First Mohammad Ramadan was shot and killed in April.
Then Abd al-Jalal Aref was gunned down in Rome eight days later.
Salam Mohamed Rtemi also met the same fate in Rome — two days after Aref.
Umran al-Mahdawi, a former diplomat, was in Bonn, Germany when he was gunned down in early May.
A day later ex-Army officer Abdul Bakr Rahman was decapitated in London.
In all, there were at least 10 murders over just a three-month period in 1980 – all the work, the CIA suspected, of professional and semi-professional Libyan hit squads working for dictator Muammar Qaddafi.
“We have reason to doubt that Libya’s Qadhafi has ordered a halt to the ongoing series of assassinations of Libyan dissidents living abroad,” a now-declassified CIA memo, with the bland title “Libyan Assassination Teams: Some Patterns,” says, using an alternate spelling for the late Libyan strongman. “While Western Europe has been a major arena for these incidents, we believe that Libyans living in the U.S. will also be targeted, in part as proof that no one is safe from Qadhafi’s vengeance.”

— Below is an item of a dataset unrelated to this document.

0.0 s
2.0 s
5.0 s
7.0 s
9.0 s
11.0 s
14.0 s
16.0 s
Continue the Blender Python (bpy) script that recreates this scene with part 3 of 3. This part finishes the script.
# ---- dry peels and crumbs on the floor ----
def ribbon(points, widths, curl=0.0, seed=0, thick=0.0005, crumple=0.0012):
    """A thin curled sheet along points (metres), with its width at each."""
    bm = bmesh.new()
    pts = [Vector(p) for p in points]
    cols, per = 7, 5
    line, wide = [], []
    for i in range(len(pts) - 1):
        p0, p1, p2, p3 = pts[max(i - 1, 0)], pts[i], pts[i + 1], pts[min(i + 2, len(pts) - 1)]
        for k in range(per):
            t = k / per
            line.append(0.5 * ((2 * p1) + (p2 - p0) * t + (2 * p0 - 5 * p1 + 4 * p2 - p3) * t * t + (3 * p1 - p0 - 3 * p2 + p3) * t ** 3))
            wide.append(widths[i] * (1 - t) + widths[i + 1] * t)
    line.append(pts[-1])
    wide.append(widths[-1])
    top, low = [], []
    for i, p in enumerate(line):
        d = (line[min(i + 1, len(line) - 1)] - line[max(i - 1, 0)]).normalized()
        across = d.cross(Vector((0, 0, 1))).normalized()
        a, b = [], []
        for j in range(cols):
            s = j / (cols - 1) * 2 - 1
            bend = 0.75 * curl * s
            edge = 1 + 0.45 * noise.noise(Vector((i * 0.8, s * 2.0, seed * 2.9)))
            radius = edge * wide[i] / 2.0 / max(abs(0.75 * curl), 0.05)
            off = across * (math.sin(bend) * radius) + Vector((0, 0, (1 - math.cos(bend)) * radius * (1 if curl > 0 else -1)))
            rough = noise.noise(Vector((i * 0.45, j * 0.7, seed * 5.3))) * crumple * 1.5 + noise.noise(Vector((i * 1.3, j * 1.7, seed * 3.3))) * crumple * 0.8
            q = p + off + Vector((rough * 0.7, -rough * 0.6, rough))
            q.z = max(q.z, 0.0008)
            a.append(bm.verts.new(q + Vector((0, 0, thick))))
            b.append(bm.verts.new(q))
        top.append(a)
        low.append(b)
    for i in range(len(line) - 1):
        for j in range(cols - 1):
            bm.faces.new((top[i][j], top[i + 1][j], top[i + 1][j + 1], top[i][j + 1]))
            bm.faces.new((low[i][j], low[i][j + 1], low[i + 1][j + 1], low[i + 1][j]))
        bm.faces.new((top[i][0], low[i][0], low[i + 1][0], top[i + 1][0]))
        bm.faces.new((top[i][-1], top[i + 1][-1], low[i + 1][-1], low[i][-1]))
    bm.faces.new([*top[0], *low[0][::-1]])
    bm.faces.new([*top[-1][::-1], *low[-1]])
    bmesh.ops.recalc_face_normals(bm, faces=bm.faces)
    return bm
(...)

At the time relations between the U.S. and Libya had reached a nadir. The year before the U.S. added Libya to its list of state sponsors of terrorism, and after reports of the assassination squads surfaced, then-President Ronald Reagan ordered the U.S. embassy in Tripoli closed. In 1986, Reagan would dub Qaddafi the “mad dog of the Middle East.”
But in 1980, other killers were off the leash, both professionals and amateurs, according to the Agency.
“Preliminary analysis of the European murders suggests that there are two types of Libyan hit teams operating against dissident targets,” the memo says. “In the majority of killings, it appears that professional assassins (presumably belonging to the Libyan Intelligence Service) have been the perpetrators. In several cases, however, the killings appear to have been the work of amateurs, possibly students or others with little formal training in covert warfare. The fact that two of the victims were killed by strangulation and decapitation suggests amateurs rather than professional killers.”
The CIA said the killers usually worked in two-man teams, with the support of local Libyans working at for the Libyan embassy – known as the Peoples’ Bureau. The locals would act as the “spotters” before the hit, assist with the logistics after the killers came in the country and then helped them escape again.
“In addition to whatever weapons the Peoples’ Bureau here already possesses, the Libyan government would not hesitate to use the diplomatic pouch to bring in more,” the memo says.
The CIA said that the fact that Libya had “Peoples’ Bureaus” abroad, rather than normal embassies, helped provide cover for the killers.
“The whole concept of the ‘Peoples’ Bureaus’ has caused an inordinate amount of difficulty for governments worldwide in trying to define the exact status of diplomats. At times the Libyans claim to have diplomatic immunity; at others… they have claimed to be in a non-diplomatic status and therefore not capable of being PNGed [diplomatically kicked out of the country]. Libyan assassins are probably capitalizing on this confusion and traveling on Peoples Bureau passports,” the memo says.
In 1981 the assassination campaign appeared to take a dramatic turn when the media reported that a Libyan hit squad had been sent to the U.S. to kill Reagan himself. But after weeks of sensational headlines, during which the White House took extra security precautions, nothing came of the threat, which was later speculated to be a hoax.
But for another American, the threat was very real. In October 1981, a “corporate recruiter” met with Libyan exile Faisal Zagallai. Six months before the FBI had reportedly warned Zagallai he was one of 24 students on a hit list because of his opposition to Qaddafi.
So Zagallai took a gun to meet the corporate recruiter, but it didn’t stop the other man from shooting him in the head twice. Somehow he survived.
“There is little doubt that the orders came from Tripoli,” The New York Times reported later. “Four days after the shooting, Jana, the official Libyan press agency, said that Libya’s World Revolutionary Committee had acted against Mr. Zagallai.”
The would-be killer, an American Special Forces soldier, claimed he had been carrying a message from the CIA to Zagallai and shot him in self-defense. The CIA denied a connection to the man, and the ex-Special Forces soldier was sentenced to two years in prison.
By the end of 1981 Qaddafi halted what another CIA file says was the “first phase” of the assassination plots. In all, 11 Libyan dissidents had been killed.
Then, in 1985, five more attacks targeted dissidents again, in Greece, West Germany, Cyprus, Italy and Austria. Qaddafi also tried twice to kill dissidents in Egypt, but both times his killers were intercepted by Egyptian security, the CIA said.
Libya would remain on the U.S. State Sponsor of Terrorism list until 2007 when, after a rapprochement with America, the country was removed. The U.S. State Department said then that Qaddafi was “out of the terrorism business.”
But Qaddafi would meet a violent end four years later as a result of a popular uprising during the Arab Spring — murdered by his own people.
His last words were said to be a plea of sorts: “What did I do to you?”